Agreed, to a certain extent. I have zero issue with “different strokes for different folks” and am fine living and let live. What I’ve noticed over the years about most of the people who fall into one (or more) of the categories I mentioned is while they appear to love their animals (and I don’t doubt they believe they do) they have a misplaced understanding of what “love” is.
I know there are a number of horse owners, including many CoTHers, who don’t believe horses can love, but I simply haven’t found that to be true. A mentor introduced me to the concept of requisite love in horsemanship years ago and it changed how I viewed my role in the horse’s life. My job was not simply just to satisfy their needs when it came to husbandry practices. It wasn’t just to give them exercise and attention. It wasn’t even just to keep them in good health. It was to do ALL of these things in a way that was meaningful first and foremost to the horse. It required much more awareness from me and a willingness to accept the horse’s perspective as the only one that really mattered in my relationship with them.

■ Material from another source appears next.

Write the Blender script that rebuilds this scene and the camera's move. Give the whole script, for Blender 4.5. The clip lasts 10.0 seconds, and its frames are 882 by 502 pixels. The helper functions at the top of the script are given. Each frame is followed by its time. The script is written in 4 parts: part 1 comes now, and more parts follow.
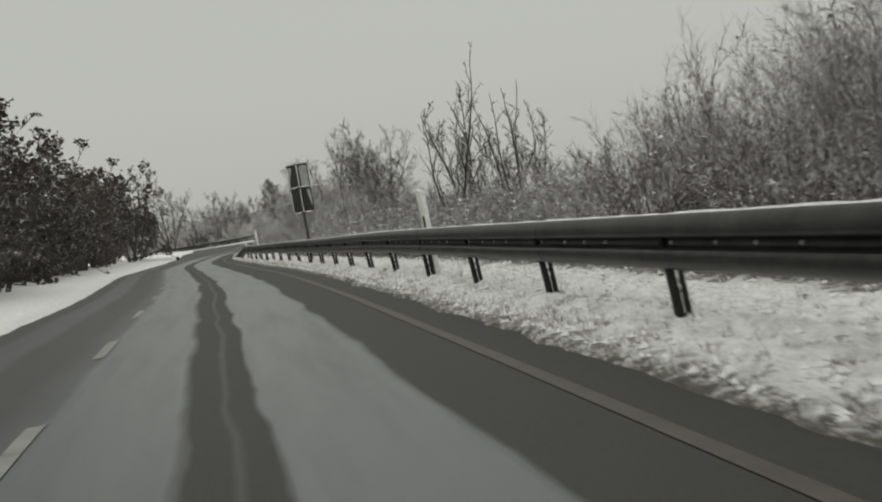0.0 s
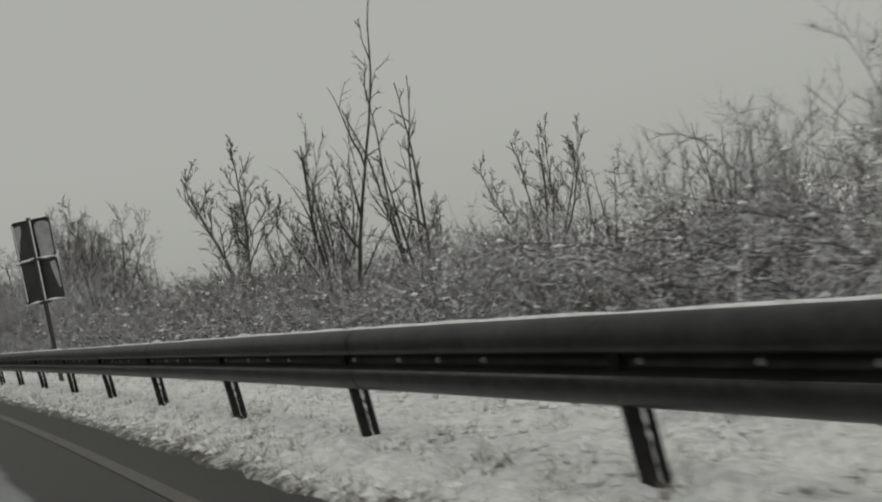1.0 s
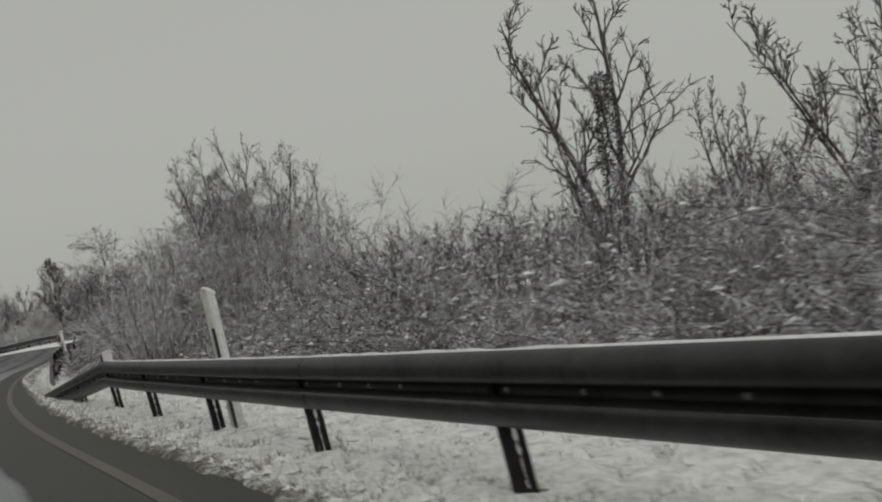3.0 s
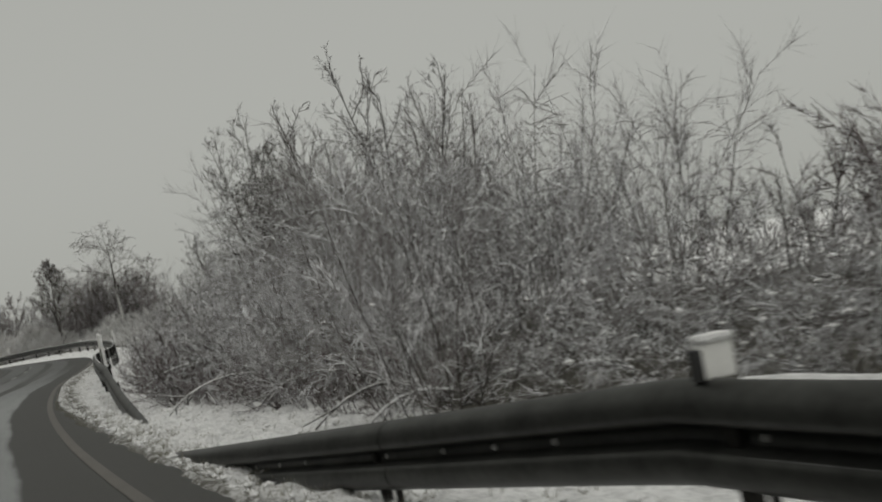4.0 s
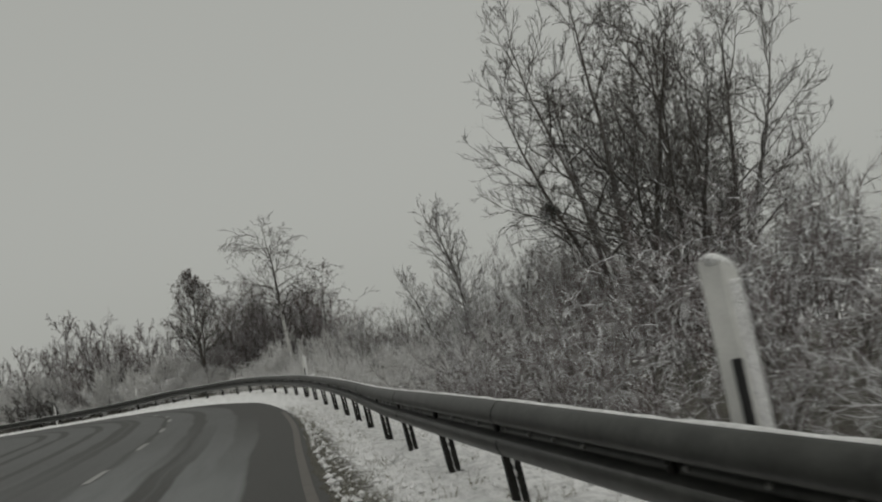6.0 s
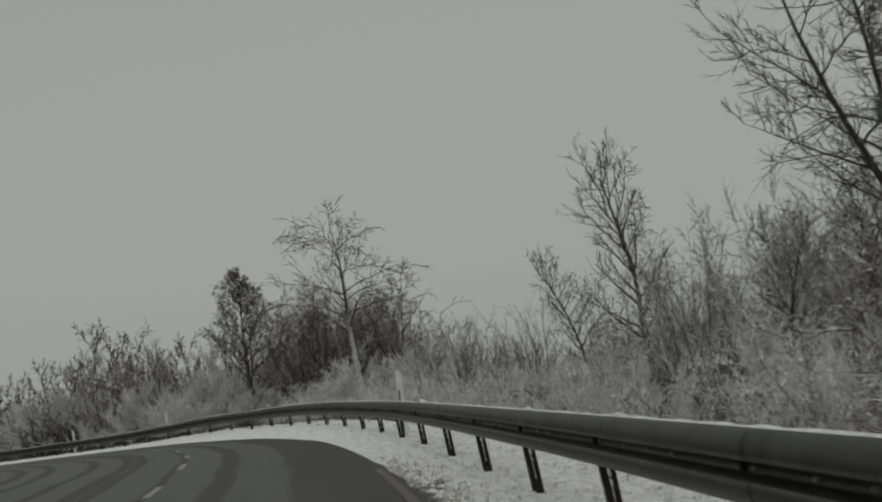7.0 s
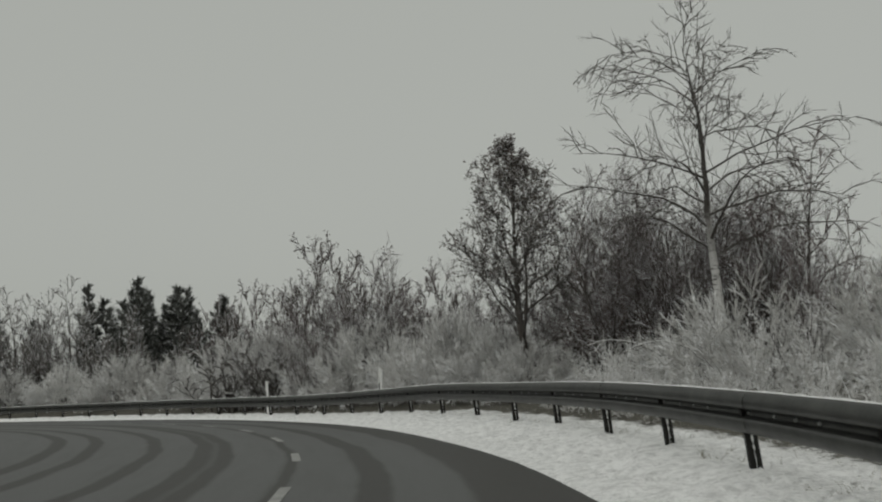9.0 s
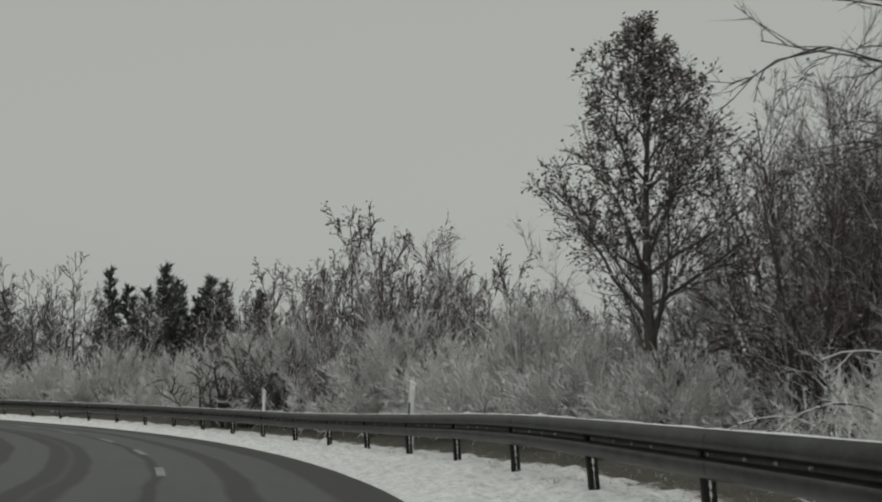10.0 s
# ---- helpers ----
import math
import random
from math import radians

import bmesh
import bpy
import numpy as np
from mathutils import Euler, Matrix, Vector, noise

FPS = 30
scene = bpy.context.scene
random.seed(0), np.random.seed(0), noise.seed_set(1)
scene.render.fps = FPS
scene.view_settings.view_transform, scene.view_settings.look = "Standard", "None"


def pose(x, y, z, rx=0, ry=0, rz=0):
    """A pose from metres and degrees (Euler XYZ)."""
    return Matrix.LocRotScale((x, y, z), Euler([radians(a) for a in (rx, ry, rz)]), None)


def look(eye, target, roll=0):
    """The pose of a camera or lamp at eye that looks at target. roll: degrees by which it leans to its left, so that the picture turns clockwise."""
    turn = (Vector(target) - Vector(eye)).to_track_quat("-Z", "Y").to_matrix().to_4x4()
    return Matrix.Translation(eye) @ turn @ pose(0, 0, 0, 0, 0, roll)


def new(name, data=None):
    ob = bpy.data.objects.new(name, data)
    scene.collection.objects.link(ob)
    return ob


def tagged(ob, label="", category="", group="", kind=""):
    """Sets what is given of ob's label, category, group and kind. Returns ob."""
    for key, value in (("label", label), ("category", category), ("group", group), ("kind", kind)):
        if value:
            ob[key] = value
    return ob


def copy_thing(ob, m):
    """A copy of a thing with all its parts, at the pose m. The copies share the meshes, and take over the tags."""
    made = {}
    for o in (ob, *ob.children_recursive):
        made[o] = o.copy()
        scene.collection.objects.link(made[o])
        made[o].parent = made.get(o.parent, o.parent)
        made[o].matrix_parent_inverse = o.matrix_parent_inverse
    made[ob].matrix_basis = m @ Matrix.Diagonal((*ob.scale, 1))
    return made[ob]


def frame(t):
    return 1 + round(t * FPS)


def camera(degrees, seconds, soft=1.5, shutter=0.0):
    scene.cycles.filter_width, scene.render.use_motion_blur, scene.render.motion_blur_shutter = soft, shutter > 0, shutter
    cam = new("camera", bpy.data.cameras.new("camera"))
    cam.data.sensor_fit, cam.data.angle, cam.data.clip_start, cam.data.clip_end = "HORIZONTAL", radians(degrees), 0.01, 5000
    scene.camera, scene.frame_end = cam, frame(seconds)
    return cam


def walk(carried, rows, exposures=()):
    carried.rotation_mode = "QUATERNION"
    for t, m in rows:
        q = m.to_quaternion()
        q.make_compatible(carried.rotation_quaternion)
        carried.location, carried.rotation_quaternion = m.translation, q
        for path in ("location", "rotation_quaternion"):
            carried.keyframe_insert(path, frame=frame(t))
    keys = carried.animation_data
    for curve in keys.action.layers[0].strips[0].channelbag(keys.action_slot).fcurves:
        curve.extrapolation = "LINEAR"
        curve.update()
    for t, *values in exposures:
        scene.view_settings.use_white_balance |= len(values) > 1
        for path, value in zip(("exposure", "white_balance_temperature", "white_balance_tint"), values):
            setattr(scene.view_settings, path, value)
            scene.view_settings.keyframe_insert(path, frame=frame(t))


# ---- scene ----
cam = camera(43.5, 10.0, soft=2.1, shutter=0.10)
PATH = [
    (0, (0.000, 0.000, 0.917), (0.320, 1.973, 0.836), -8.7),
    (0.04, (0.000, 0.532, 0.920), (0.341, 2.501, 0.841), -8.7),
    (0.1, (0.000, 1.330, 0.925), (0.538, 3.255, 0.866), -8.7),
    (0.3, (0.000, 3.988, 0.943), (0.730, 5.851, 0.922), -8.8),
    (0.5, (0.000, 6.647, 0.961), (0.767, 8.495, 0.955), -8.9),
    (1, (-0.170, 12.920, 0.981), (0.655, 14.742, 0.979), -10.3),
    (1.5, (-0.398, 19.197, 0.978), (0.411, 21.026, 1.015), -11.3),
    (2, (-0.731, 25.167, 0.931), (0.057, 27.005, 0.967), -11.1),
    (2.5, (-1.111, 31.126, 0.902), (-0.361, 32.979, 0.931), -11.2),
    (2.7, (-1.298, 33.408, 0.890), (-0.560, 35.266, 0.905), -10.9),
    (3.8, (-2.316, 46.159, 0.873), (-1.557, 48.009, 0.922), -9.9),
    (4, (-2.437, 48.464, 0.871), (-1.667, 50.309, 0.918), -10.2),
    (4.5, (-2.650, 54.197, 0.876), (-1.891, 56.046, 0.933), -10.7),
    (4.8, (-2.715, 57.601, 0.851), (-1.990, 59.464, 0.902), -10.8),
    (5, (-2.754, 59.887, 0.825), (-2.006, 61.739, 0.917), -10.1),
    (5.2, (-2.736, 62.210, 0.822), (-2.077, 64.096, 0.912), -10.0),
    (6.3, (-1.594, 76.151, 0.852), (-1.013, 78.055, 1.038), -10.1),
    (6.5, (-1.390, 78.509, 0.844), (-0.809, 80.414, 1.034), -9.9),
    (7, (-0.843, 84.224, 0.823), (-0.351, 86.147, 1.065), -8.0),
    (7.5, (-0.278, 89.585, 0.902), (0.015, 91.541, 1.201), -7.4),
    (8, (0.179, 94.714, 0.950), (0.380, 96.691, 1.177), -5.3),
    (8.5, (0.549, 99.824, 1.016), (0.705, 101.802, 1.270), -4.0),
    (9, (0.677, 104.689, 1.067), (0.659, 106.676, 1.294), -2.8),
    (9.5, (0.704, 110.431, 1.053), (0.652, 112.412, 1.322), -1.2),
    (10, (0.329, 115.717, 1.067), (0.191, 117.694, 1.334), 1.4),
]
walk(cam, [(t, look(eye, target, roll)) for t, eye, target, roll in PATH],
     [(0, 0.3, 6550, 10), (0.5, 0.17, 6550, 10), (1.5, -0.03, 6550, 10), (2.7, 0.04, 6550, 10), (3.8, 0.02, 6550, 10), (5, 0.1, 6550, 10), (5.2, 0.07, 6550, 10), (6.5, -0.1, 6480, 9.3), (7.5, -0.29, 6450, 8), (8, -0.18, 6450, 8), (8.5, -0.12, 6450, 8), (9, 0.02, 6450, 8), (10, 0.04, 6450, 8)])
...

The result has been rather freeing: I have no timelines or agendas (although I do have goals/things I work towards) and I have no desire to compete with someone else or demonstrate my superiority. I have my horses going with much more consistency and pleasure in their work than I ever have at any other point in my life. I have no room or need for drama, the newest latest and greatest or anything else that might distract from the deeper work I’m doing. My horses are well-mannered, relaxed, fit, happy, healthy and relatively low maintenance, all things considered. All that right there tells me what I need to know about how they feel about me and what I ask of them.
So I don’t begrudge the types of horse folk we’re talking about, but I do recognize where how they operate stems from and that often, as an instructor, I have little chance of changing that. It’s so much deeper than their understanding of horses.